**Aim of the exercise:** Quote verbatim every line from the line containing "carried.location, carried.rotation_quaternion = m.translation, q" to the line containing "scene.view_settings.keyframe_insert(path, frame=frame(t))", inclusive of both, and no other line.

________

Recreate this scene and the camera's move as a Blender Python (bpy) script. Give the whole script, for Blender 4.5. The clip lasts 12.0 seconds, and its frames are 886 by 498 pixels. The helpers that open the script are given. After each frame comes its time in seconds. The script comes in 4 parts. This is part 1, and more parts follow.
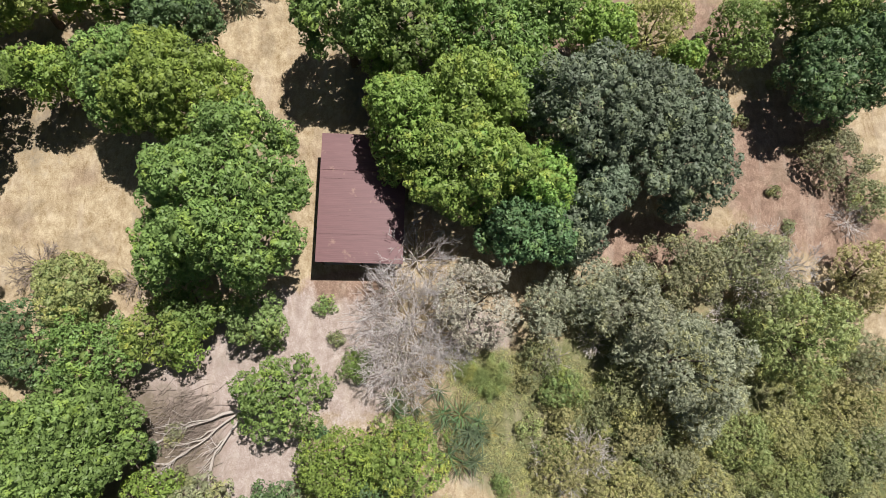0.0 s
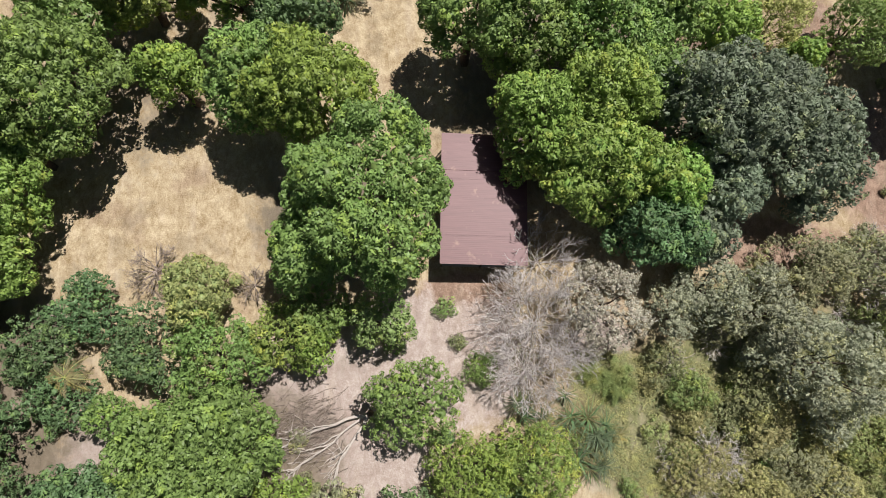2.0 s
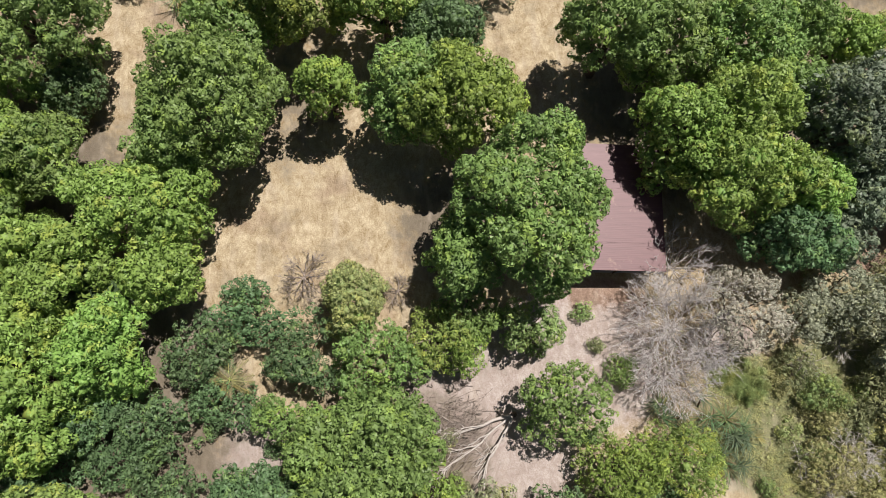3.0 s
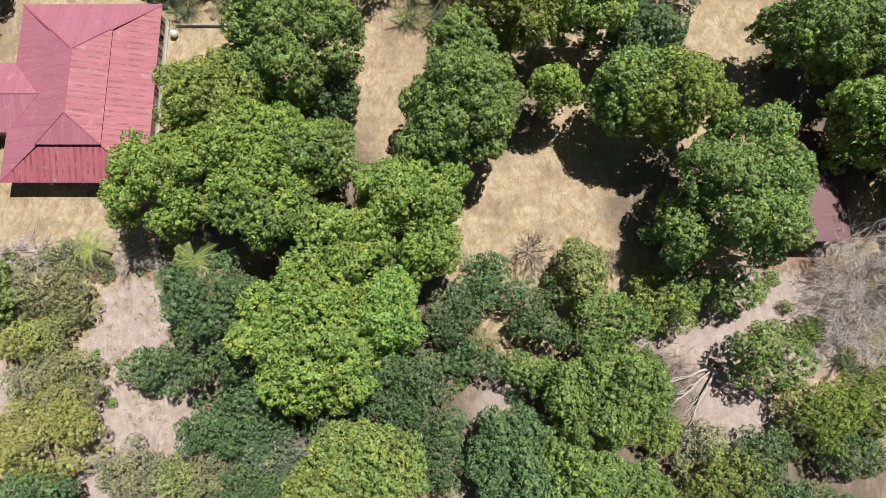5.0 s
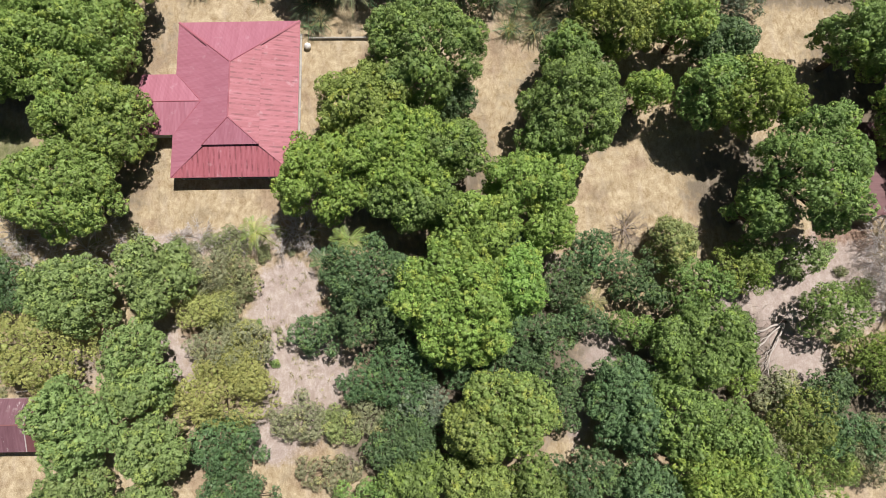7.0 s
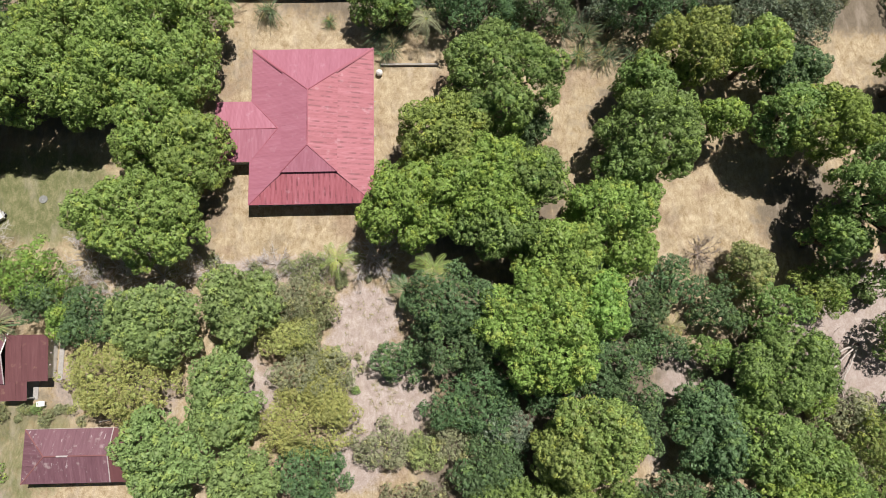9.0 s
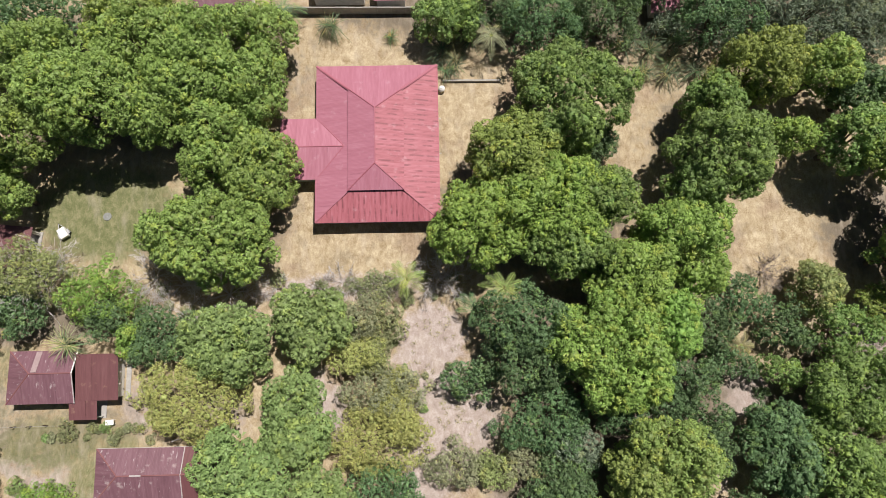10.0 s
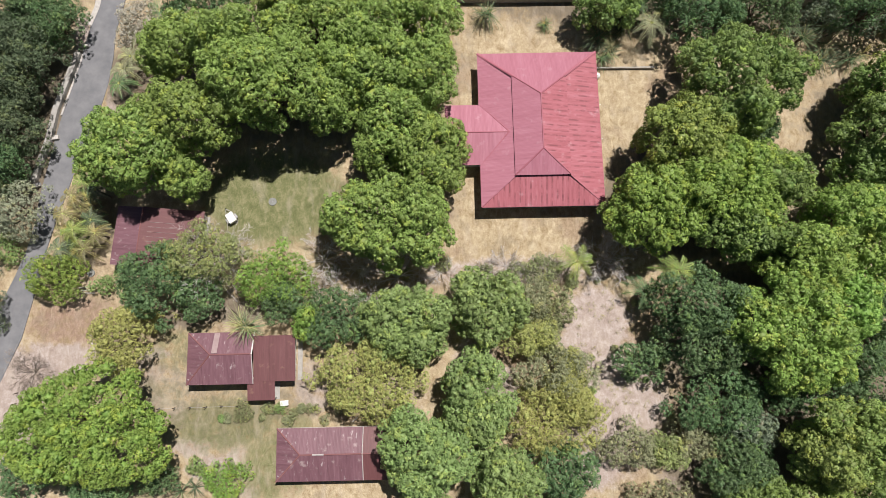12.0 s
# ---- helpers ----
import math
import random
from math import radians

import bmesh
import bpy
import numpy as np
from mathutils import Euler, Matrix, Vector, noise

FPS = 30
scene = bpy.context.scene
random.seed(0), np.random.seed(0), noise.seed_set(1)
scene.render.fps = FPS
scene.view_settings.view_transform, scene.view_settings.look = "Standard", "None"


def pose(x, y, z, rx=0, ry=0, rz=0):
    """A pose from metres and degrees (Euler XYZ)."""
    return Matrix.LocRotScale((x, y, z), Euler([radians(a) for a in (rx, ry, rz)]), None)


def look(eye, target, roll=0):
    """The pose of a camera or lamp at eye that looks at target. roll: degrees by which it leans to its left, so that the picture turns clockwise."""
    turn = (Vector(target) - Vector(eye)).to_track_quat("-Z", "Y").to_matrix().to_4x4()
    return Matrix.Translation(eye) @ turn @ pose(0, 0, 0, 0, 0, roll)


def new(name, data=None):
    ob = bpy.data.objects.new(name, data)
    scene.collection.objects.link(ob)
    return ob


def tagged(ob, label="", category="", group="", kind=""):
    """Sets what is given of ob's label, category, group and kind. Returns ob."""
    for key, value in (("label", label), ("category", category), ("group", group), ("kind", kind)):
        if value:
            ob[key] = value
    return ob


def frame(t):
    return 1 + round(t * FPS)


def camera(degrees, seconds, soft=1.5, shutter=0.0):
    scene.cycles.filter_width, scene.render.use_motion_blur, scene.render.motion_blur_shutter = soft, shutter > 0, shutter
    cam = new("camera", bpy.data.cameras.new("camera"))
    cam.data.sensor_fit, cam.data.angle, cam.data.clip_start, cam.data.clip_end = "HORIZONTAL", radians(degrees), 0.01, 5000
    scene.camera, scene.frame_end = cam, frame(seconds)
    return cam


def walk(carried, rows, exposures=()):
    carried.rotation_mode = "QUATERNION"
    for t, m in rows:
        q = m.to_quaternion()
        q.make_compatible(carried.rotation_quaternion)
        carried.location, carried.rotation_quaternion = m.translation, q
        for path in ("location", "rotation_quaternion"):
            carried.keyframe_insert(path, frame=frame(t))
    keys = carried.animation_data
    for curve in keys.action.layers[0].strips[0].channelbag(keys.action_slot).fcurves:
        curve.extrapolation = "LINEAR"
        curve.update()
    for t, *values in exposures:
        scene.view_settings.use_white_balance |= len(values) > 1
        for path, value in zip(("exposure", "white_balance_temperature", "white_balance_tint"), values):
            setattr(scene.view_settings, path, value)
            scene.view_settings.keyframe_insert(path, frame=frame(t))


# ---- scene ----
cam = camera(72.0, 12.0, soft=0.75)
PATH = [
    (0, 0.00, 0.00, 67.18, 10.87, -2.28, 1.03),
    (0.5, -0.05, -0.07, 66.84, 10.91, -2.31, 1.01),
    (1, -2.44, 0.17, 66.40, 10.72, -2.35, 1.01),
    (1.5, -6.73, 0.33, 65.82, 10.64, -2.25, 1.00),
    (2, -13.50, 0.16, 65.65, 10.85, -2.72, 0.80),
    (2.5, -20.75, 0.44, 66.20, 10.70, -2.76, 0.83),
    (3, -28.57, -0.20, 67.16, 11.23, -2.58, 0.78),
    (3.5, -35.60, -1.24, 68.92, 11.84, -2.10, 0.80),
    (5.5, -55.17, -4.16, 81.35, 8.99, 1.31, 0.08),
    (6, -60.09, -4.91, 84.77, 8.49, 1.14, -0.30),
    (6.5, -64.48, -6.17, 88.37, 8.74, 0.59, -0.78),
    (7, -68.10, -7.33, 91.25, 8.98, 0.23, -0.84),
    (9, -80.91, -4.32, 92.38, 9.57, -0.52, -1.28),
    (9.5, -85.57, -1.98, 92.59, 9.37, -0.67, -1.31),
    (10, -90.97, -0.71, 92.79, 9.13, -0.60, -1.27),
    (10.5, -97.75, -0.66, 92.84, 8.94, -0.57, -1.27),
    (11, -104.23, -1.64, 93.04, 9.09, -0.34, -1.24),
    (11.5, -110.13, -2.38, 93.23, 8.99, -0.11, -1.22),
    (12, -115.37, -2.93, 93.48, 9.22, -0.16, -1.20),
]
walk(cam, [(t, pose(x, y, z, rx, ry, rz)) for t, x, y, z, rx, ry, rz in PATH])

# ---- world and sun ----
SUN_FROM = Vector((0.24, 0.32, 0.92)).normalized()
world = bpy.data.worlds.new("sky")
scene.world = world
world.use_nodes = True
sky = world.node_tree.nodes.new("ShaderNodeTexSky")
sky.sky_type, sky.sun_disc = "NISHITA", False
sky.sun_elevation, sky.sun_rotation = math.asin(SUN_FROM.z), math.atan2(SUN_FROM.x, SUN_FROM.y)
back = world.node_tree.nodes["Background"]
back.inputs["Strength"].default_value = 0.03
world.node_tree.links.new(sky.outputs[0], back.inputs["Color"])
sun_data = bpy.data.lights.new("sun", "SUN")
sun_data.energy, sun_data.angle, sun_data.color = 5.75, radians(0.53), (1.0, 0.94, 0.905)
sun = new("sun", sun_data)
sun.matrix_world = look(SUN_FROM * 200, (0, 0, 0))
scene.view_settings.exposure = 0.06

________

**Response:**
        carried.location, carried.rotation_quaternion = m.translation, q
        for path in ("location", "rotation_quaternion"):
            carried.keyframe_insert(path, frame=frame(t))
    keys = carried.animation_data
    for curve in keys.action.layers[0].strips[0].channelbag(keys.action_slot).fcurves:
        curve.extrapolation = "LINEAR"
        curve.update()
    for t, *values in exposures:
        scene.view_settings.use_white_balance |= len(values) > 1
        for path, value in zip(("exposure", "white_balance_temperature", "white_balance_tint"), values):
            setattr(scene.view_settings, path, value)
            scene.view_settings.keyframe_insert(path, frame=frame(t))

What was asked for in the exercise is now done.